With strong support from the administration, Congress and the Federal Reserve to reinvigorate the U.S. economy and employment as a result of COVID-19, discretionary funding is going to become both limited and critical. Looking for cross-agency opportunities to collaborate on programs, thereby creating program savings, is going to become essential going forward.

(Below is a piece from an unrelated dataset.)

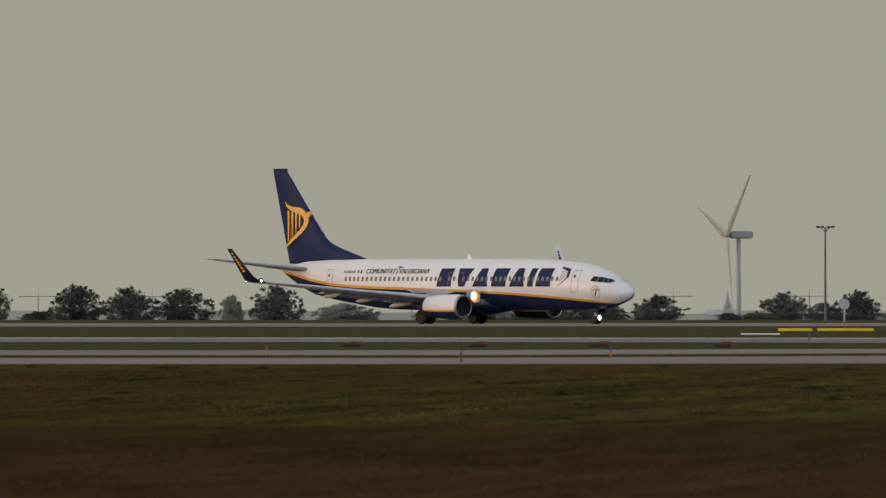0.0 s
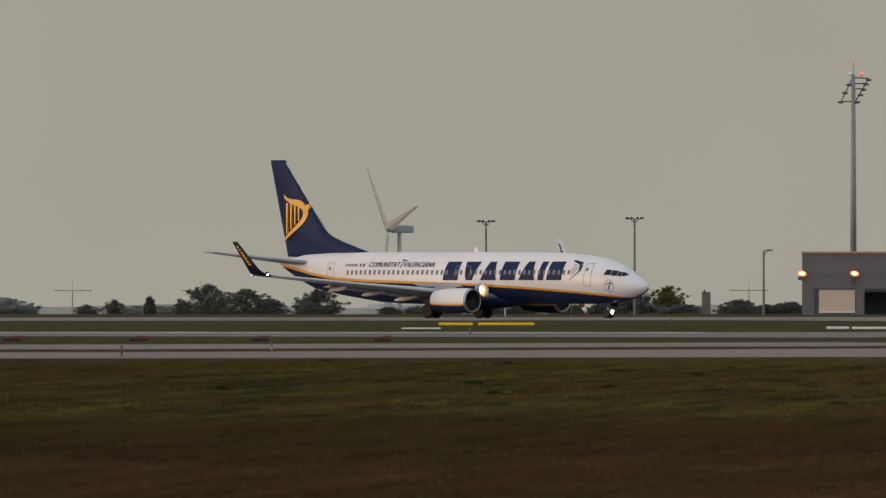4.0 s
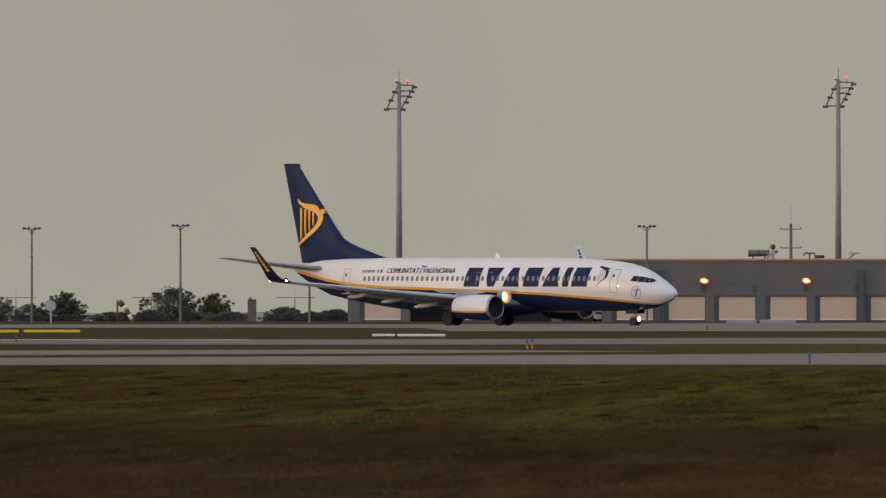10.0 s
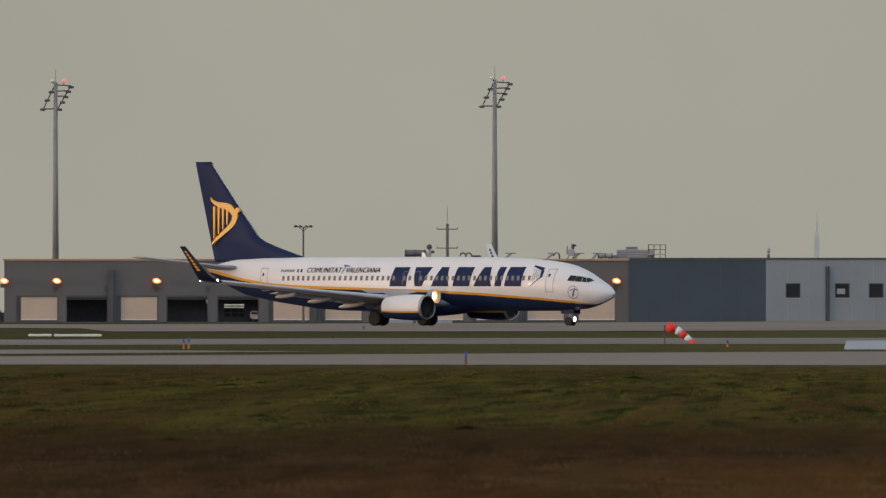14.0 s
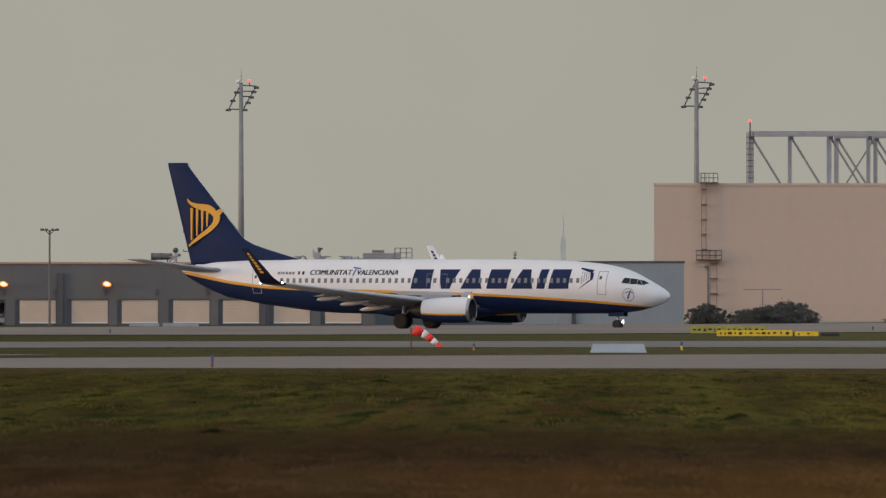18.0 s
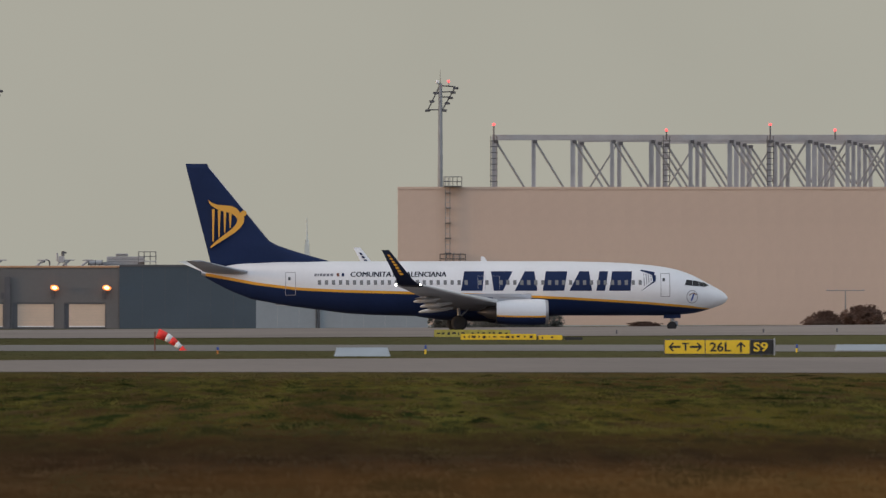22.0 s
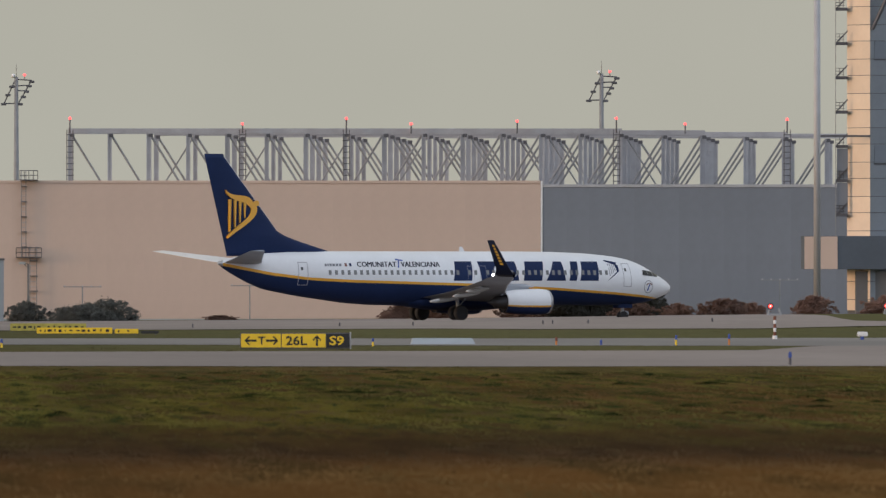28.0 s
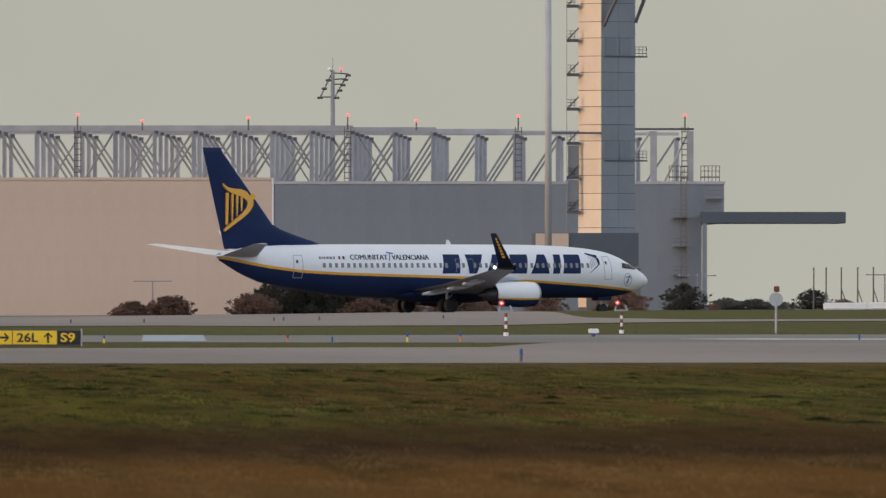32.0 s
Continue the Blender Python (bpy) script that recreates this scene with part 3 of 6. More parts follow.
def spin(bm, profile_pts, seg, origin, flat=0.0, arc=(0.0, 2 * math.pi)):
    """A body of revolution about a fore-and-aft axis: (station, radius); flat squashes the underside."""
    rings = []
    full = abs(arc[1] - arc[0] - 2 * math.pi) < 1e-6
    k = seg if full else seg + 1
    for s, r in profile_pts:
        ring = []
        for i in range(k):
            a = arc[0] + (arc[1] - arc[0]) * i / seg
            y, z = math.sin(a) * r, math.cos(a) * r
            if z < 0:
                z *= 1 - flat
            ring.append(bm.verts.new((origin[0] - s, origin[1] + y, origin[2] + z)))
        rings.append(ring)
    for a, b in zip(rings, rings[1:]):
        for j in range(seg):
            j2 = (j + 1) % k
            bm.faces.new((a[j], b[j], b[j2], a[j2]))
    bmesh.ops.recalc_face_normals(bm, faces=bm.faces)
    return bm


def engine(plane, side):
    o = (-13.55, side * 5.03, 1.36)
    hub = part("engine", spin(fresh(), [(0.04, 0.80), (0.25, 0.77), (0.9, 0.77), (1.0, 0.25), (0.55, 0.02)], 28, o), DARK_METAL, plane, "dark engine intake", True)
    part("intake_lip", spin(fresh(), [(0.28, 0.78), (0.06, 0.82), (0.0, 0.86), (0.04, 0.90), (0.22, 0.93)], 32, o, 0.05), LIP, hub, "dull metal intake lip", True)
    outer = [(0.22, 0.93), (0.7, 0.97), (1.4, 0.98), (2.4, 0.95), (3.2, 0.88), (3.85, 0.78)]
    cut = math.radians(106)
    part("cowl", spin(fresh(), outer, 22, o, 0.05, (-cut, cut)), WHITE_PAINT, hub, "white engine cowl", True)
    cut2 = math.radians(114)
    part("cowl_line", spin(fresh(), outer, 2, o, 0.05, (cut, cut2)), YELLOW, hub, "golden line on the cowl", True)
    part("cowl_line", spin(fresh(), outer, 2, o, 0.05, (-cut2, -cut)), YELLOW, hub, "golden line on the cowl", True)
    part("lower_cowl", spin(fresh(), outer, 16, o, 0.05, (cut2, 2 * math.pi - cut2)), NAVY, hub, "navy underside of the cowl", True)
    part("nozzle", spin(fresh(), [(3.85, 0.80), (3.4, 0.66), (3.5, 0.58), (4.5, 0.42), (4.6, 0.30), (5.2, 0.05)], 24, o), DARK_METAL, hub, "dark exhaust nozzle", True)
    bm = fresh()
    foil(bm, [((-14.6, side * 5.03, 2.45), 4.6, 0.07, (0, 1, 0)), ((-15.6, side * 5.03, 2.72), 4.4, 0.06, (0, 1, 0))])
    box(bm, -17.6, -15.2, side * 5.03 - 0.14, side * 5.03 + 0.14, 1.7, 2.5, 0.05)
    part("pylon", bm, WING_GREY, hub, "grey pylon")
    for k in range(18):
        bm = fresh()
        a = 2 * math.pi * k / 18
        c, s = math.cos(a), math.sin(a)
        bm.faces.new([bm.verts.new((o[0] - 0.86, o[1] + s * 0.22, o[2] + c * 0.22)), bm.verts.new((o[0] - 0.80, o[1] + math.sin(a - 0.1) * 0.78, o[2] + math.cos(a - 0.1) * 0.78)),
                      bm.verts.new((o[0] - 0.86, o[1] + math.sin(a + 0.16) * 0.78, o[2] + math.cos(a + 0.16) * 0.78))])
        part("fan_blade", bm, DARK_METAL, hub)
    return hub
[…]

Some of the game-changing technologies the Border Patrol enjoys, and DoD should consider adopting, include:
- Integrated Fixed Towers: The IFT system provides detection and identification of items of interest enabling Border Patrol agents to more efficiently and effectively respond to border incursions. Each IFT consists of a tower equipped with a suite of sensors including radar, electro-optical and infrared surveillance cameras, necessary power generation and communications equipment, capable of continuously detecting and tracking items of interest
- Autonomous Relocatable Towers: These trailer-mounted surveillance towers are the latest high-tech innovation that Border Patrol agents are looking to in order to help them patrol the Southwest border, agency officials said. These are mobile versions of the IFT, using the same sensor payloads equipped by the fixed-towers and can support multi-missions
- Mobile Modular Surveillance Systems (M2S2): These are vehicular systems that also leverage the radar, optics (day & night), laser range finders, and the same communications equipment use by IFT and the relocatable towers to continuously detect and track people and vehicles of interest. Mounted in pickup trucks with an extended lift system, these vehicles provide extended coverage and rapid relocation for CBP agents. These systems are well suited for monitoring hard-to-reach locations or areas with special environmental sensitivity
- Command & Control (C2) Centers: Sensors provide a common operating picture that correlates and displays all items of interest detected from one or many inputs along the border. Automation techniques that utilize artificial intelligence (AI) facilitate identification and classification of the intrusion detected by the sensors. The results are automatically presented to the agent dispatch systems and communicated to the agents in the field on wireless devices. The goal is to only present the information which requires attention so agents can accurately and efficiently respond and resolve border incursions
- Tunneling detection: This technology provides capabilities to detect and locate clandestine tunnels and the ability to perform forensic analysis of a detected tunnel to support investigations and prosecution. This enhanced capability will keep hundreds of tons of drugs off U.S. streets while saving thousands of CBP labor hours. For example, the Advanced Technology Systems Company has been supporting U.S. Central Command with tunnel detection border surveillance technologies. ATSC’s Intelligent Fiber-Optic Intrusion Detection System deploys buried fiber optic cables to detect, localize and identify multiple intrusions.
As the defense budget presumably shrinks in the wake of the massive government spending used to battle the COVID-19 pandemic, DoD and DHS should take every opportunity to collaborate, with an eye towards saving money by cross-agency collaboration, and cooperatively building new technologies needed to counter existing and future U.S. infrastructure protection challenges.